銀河英雄伝説10』徳間ノベルス版のあとがきp241より

 銀英伝の外伝は6巻まで出る。そんなふうに考えていた時期が私にもありました…。
 とはいえ、銀英伝はやはり特別な時期にしか書けない特別な作品だった、ということなのでしょう。本書には5本の短編と、銀英伝執筆に当たっての舞台裏を明かしたロングインタビューが収録されています。5本の短編中4本が帝国サイドのお話です。なので、構想としては、バランスをとる上でも、同盟側を舞台とした短編のアイデアがいくつかあったのではないかと推察されます。ファンとして名残りは尽きませんが、田中芳樹には他にも未完のまま放置されている作品がいくつもあることですから、それらに比べれば、本伝がきちんと完結している銀英伝は偉大な作品だといえるでしょう(笑)。

ダゴン星域会戦記

 初出:SFアドベンチャー1984年9月号
 銀河帝国自由惑星同盟とがはじめて接触し、長きにわたる抗争の幕開けとなった”ダゴン星域の会戦”。総司令官リン・パオ、総参謀長ユースフ・トパロウル。同盟側からは”古き良き時代”として語られる黎明期の重要な戦闘が描かれています。銀英伝における戦争とは、特にヤンの側から見たときには、相手の裏を読み陥穽を突く心理戦の意味合いが強いのですが、本作でもそうした要素に焦点があてられています。相手の動きの意図を読み取ろうとする主観面を重視し過ぎるがあまり、客観的には失敗してしまっているのが面白いです。

白銀の谷

 初出:SFアドベンチャー1985年6月号
 ラインハルトとキルヒアイスともに15歳。二人の初陣は寒冷の惑星カプチェランカでの機動装甲車による敵状偵察でした。同盟だけでなく帝国の貴族たちとも戦わなければならない二人のこれからを象徴する戦いです。

黄金の翼

 初出:『夜への旅立ち』(徳間ノベルス)1995年
 第五次イゼルローン攻防戦。

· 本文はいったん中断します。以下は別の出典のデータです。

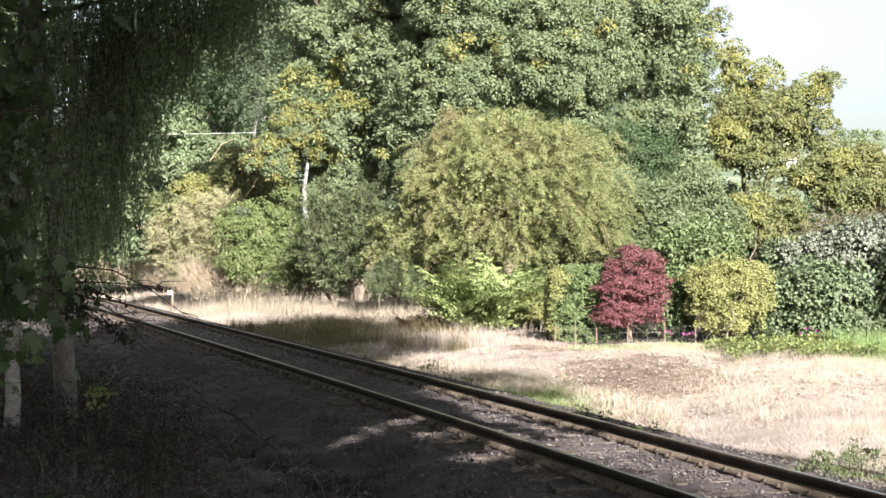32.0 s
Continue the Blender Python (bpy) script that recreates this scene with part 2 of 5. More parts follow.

16歳のラインハルトは少佐としてイゼルローン要塞に駐留し、駆逐艦の艦長を務めています。その傍らにはもちろんキルヒアイスがいます。一方、同盟側ではヤンが少佐としてこの作戦に参加しています。「白銀の谷」の続編的意味合いもありますが、戦術と戦略の間のレベルというものが、短編ごとのラインハルトの昇進を通してさり気なく描かれています。

朝の夢、夜の歌

 初出:SFアドベンチャー1986年7月号
 ラインハルト17歳。大佐。有能にして生意気ながら皇帝の寵姫の弟ゆえに露骨に邪魔者扱いもできず。そんな微妙な図式が、帝都憲兵本部への出向というラインハルトにとって不本意極まりない人事として表れます。そこで経験することになるのが幼年学校での殺人事件です。有能すぎるワトソン役もいますので事件は速攻で解決しますが(笑)、無理やりにでも事件を戦争に当てはめて推理しようとするラインハルトの思考がそこはかとなく可笑しいです。

汚名

 初出:SFアドベンチャー1984年7月号
 キルヒアイス19歳。中佐。ローエングラム家を継ぐことでラインハルトに所用ができたため、キルヒアイスは三日ほど休暇をとることになります。そんな彼が巻き込まれることになるのが組織的な麻薬密売の事件です。本伝中ではあまり語られることのなかったアンネローゼへの想いが印象的です。

銀河英雄伝説』の作り方 田中芳樹ロングインタビュー

 初出:徳間デュエル文庫版『銀河英雄伝説』正伝各偶数巻に連続掲載されていたものを再構成。
 『銀河英雄伝説』の舞台裏が著者自身の言葉によって存分に語られています。時代小説から歴史小説へ。キャラクターの作り方。対としての存在。名前の語感について。機能を決めてから生まれる個性。上司にするならラインハルトとヤンではどっちが楽か?政治的対立の図式としてのラインハルトとトリューニヒトの関係。国家は永遠ならず。史実の遠近感。田中芳樹作品に登場するカップルはすべて戦友関係である。などなど。銀英伝読了後に誰もが語りたくなるような話題が盛りだくさんです。
 創元SF文庫版『銀河英雄伝説』も本書を以って無事に完結しました。既に名作としての地位を確立していますが、これからも末永く読まれ続けて欲しい珠玉のシリーズです。